[Some records]
···

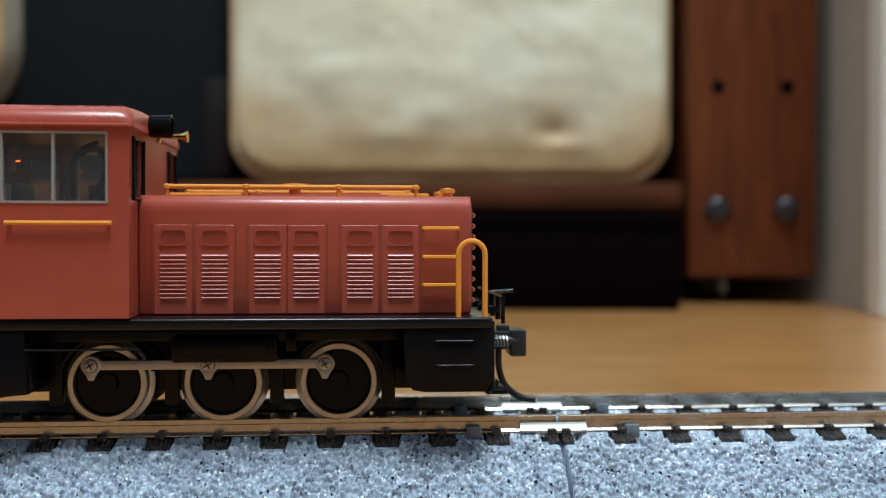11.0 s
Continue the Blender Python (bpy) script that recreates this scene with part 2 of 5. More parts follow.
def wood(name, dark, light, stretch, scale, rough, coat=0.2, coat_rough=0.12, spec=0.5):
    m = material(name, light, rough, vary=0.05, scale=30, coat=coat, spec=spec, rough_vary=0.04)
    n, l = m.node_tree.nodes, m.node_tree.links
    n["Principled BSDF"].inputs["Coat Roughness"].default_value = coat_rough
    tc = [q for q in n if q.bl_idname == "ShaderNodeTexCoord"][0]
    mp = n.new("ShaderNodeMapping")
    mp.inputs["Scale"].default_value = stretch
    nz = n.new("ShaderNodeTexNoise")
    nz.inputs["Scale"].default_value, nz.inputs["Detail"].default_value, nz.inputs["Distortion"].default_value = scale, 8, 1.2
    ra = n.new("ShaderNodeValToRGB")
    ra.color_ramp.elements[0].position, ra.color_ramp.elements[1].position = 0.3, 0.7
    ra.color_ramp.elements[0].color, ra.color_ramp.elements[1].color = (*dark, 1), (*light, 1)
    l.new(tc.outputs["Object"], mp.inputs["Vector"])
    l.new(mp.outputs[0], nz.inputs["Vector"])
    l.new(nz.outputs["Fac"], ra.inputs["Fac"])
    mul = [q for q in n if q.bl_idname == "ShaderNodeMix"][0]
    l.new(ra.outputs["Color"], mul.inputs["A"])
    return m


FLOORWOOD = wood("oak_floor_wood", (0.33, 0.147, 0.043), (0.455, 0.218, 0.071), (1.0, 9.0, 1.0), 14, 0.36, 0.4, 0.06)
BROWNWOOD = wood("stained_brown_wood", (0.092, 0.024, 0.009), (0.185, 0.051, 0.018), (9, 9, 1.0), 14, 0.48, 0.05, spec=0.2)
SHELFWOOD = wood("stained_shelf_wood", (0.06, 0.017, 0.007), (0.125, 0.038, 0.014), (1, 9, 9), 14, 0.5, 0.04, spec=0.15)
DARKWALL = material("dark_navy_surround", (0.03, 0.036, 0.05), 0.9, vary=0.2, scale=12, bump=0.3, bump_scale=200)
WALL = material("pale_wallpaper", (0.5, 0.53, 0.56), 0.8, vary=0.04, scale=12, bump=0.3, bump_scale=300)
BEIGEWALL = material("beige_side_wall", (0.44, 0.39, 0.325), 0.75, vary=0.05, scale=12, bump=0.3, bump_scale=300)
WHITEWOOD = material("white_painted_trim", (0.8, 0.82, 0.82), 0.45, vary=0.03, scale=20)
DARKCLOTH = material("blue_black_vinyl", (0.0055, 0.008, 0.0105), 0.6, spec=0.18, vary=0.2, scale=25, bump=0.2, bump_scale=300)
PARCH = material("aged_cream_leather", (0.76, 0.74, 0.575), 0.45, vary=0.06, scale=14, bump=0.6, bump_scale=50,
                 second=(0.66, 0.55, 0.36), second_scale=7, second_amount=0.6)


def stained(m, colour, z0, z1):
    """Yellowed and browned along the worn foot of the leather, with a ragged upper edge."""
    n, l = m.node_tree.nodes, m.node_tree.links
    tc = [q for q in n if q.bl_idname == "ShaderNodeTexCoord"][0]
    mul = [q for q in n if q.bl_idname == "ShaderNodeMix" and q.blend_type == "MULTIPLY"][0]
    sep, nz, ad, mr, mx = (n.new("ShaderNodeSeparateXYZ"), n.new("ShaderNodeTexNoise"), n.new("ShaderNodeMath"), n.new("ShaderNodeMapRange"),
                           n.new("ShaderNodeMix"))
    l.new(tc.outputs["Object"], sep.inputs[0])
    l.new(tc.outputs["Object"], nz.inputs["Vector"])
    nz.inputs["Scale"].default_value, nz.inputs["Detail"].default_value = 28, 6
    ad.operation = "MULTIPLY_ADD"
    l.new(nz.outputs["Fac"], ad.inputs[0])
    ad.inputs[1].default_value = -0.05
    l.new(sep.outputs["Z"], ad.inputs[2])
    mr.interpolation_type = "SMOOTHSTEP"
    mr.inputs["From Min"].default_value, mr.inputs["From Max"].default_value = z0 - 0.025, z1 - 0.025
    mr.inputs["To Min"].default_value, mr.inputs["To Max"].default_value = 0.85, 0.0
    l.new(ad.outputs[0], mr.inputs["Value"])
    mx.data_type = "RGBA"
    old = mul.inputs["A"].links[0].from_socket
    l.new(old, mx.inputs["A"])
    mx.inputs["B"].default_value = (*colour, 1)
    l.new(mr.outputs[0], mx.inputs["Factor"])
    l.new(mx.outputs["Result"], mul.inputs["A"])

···

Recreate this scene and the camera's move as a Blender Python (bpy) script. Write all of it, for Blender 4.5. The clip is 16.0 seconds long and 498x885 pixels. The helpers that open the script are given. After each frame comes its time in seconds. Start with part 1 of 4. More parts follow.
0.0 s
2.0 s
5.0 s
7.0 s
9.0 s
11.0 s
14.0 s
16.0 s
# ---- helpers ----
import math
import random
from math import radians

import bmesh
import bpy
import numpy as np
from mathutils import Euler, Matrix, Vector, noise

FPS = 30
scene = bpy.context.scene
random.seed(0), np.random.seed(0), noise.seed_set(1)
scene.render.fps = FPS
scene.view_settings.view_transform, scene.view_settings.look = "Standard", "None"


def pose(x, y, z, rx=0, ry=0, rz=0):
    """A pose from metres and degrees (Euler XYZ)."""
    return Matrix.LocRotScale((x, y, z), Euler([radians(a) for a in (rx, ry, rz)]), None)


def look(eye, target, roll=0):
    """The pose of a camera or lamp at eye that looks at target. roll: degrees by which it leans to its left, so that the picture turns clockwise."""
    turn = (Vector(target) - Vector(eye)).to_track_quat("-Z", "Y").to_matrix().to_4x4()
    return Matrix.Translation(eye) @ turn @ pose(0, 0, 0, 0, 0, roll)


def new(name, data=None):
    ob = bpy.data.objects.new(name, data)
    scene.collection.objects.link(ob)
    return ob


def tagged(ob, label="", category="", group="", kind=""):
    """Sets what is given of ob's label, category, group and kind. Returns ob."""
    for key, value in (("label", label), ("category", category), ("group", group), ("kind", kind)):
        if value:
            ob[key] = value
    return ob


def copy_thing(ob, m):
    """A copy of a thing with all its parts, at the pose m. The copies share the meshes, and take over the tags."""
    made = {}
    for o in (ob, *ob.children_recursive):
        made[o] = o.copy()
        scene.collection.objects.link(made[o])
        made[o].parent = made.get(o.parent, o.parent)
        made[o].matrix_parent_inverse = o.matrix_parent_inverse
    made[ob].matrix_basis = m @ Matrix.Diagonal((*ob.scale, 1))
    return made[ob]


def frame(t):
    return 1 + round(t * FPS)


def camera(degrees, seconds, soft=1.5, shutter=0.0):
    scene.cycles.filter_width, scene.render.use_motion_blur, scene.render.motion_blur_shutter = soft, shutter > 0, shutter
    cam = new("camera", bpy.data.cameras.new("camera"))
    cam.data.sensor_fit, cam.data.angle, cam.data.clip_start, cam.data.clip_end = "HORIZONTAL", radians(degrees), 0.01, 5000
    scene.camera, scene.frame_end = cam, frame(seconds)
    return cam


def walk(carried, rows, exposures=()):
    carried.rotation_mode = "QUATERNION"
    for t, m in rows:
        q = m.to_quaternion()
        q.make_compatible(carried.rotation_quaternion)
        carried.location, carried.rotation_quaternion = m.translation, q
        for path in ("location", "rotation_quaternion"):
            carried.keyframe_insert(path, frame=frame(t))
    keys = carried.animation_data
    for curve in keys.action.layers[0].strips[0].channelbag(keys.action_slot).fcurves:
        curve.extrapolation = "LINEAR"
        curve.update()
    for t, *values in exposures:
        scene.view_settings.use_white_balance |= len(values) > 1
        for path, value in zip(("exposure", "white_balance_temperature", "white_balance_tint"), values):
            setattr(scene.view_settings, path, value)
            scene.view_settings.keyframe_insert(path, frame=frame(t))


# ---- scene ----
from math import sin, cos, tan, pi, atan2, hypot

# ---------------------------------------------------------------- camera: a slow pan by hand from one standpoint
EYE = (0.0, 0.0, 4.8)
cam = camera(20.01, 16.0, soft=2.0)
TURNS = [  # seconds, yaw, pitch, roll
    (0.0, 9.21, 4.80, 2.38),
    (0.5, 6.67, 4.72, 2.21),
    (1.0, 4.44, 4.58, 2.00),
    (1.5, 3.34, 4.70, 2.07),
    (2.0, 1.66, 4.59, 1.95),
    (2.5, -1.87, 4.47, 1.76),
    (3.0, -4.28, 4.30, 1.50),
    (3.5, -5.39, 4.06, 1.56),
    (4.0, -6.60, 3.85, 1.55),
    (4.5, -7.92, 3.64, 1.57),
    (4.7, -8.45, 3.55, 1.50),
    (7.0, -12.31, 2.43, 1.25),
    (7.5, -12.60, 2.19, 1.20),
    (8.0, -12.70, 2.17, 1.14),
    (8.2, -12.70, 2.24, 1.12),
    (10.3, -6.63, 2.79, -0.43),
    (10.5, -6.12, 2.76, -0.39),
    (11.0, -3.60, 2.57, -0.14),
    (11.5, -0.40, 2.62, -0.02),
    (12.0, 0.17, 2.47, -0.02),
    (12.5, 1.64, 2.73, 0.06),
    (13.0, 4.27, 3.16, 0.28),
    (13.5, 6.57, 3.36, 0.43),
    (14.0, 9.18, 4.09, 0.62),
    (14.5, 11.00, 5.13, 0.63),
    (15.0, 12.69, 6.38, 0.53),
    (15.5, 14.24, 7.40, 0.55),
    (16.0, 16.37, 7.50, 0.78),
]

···

● What needs to be done
Only the lines from the one containing "made[o].parent = made.get(o.parent, o.parent)" to the one containing "for t, *values" are to be printed, both ends included, exactly as written.

● Answer in full
        made[o].parent = made.get(o.parent, o.parent)
        made[o].matrix_parent_inverse = o.matrix_parent_inverse
    made[ob].matrix_basis = m @ Matrix.Diagonal((*ob.scale, 1))
    return made[ob]


def frame(t):
    return 1 + round(t * FPS)


def camera(degrees, seconds, soft=1.5, shutter=0.0):
    scene.cycles.filter_width, scene.render.use_motion_blur, scene.render.motion_blur_shutter = soft, shutter > 0, shutter
    cam = new("camera", bpy.data.cameras.new("camera"))
    cam.data.sensor_fit, cam.data.angle, cam.data.clip_start, cam.data.clip_end = "HORIZONTAL", radians(degrees), 0.01, 5000
    scene.camera, scene.frame_end = cam, frame(seconds)
    return cam


def walk(carried, rows, exposures=()):
    carried.rotation_mode = "QUATERNION"
    for t, m in rows:
        q = m.to_quaternion()
        q.make_compatible(carried.rotation_quaternion)
        carried.location, carried.rotation_quaternion = m.translation, q
        for path in ("location", "rotation_quaternion"):
            carried.keyframe_insert(path, frame=frame(t))
    keys = carried.animation_data
    for curve in keys.action.layers[0].strips[0].channelbag(keys.action_slot).fcurves:
        curve.extrapolation = "LINEAR"
        curve.update()
    for t, *values in exposures:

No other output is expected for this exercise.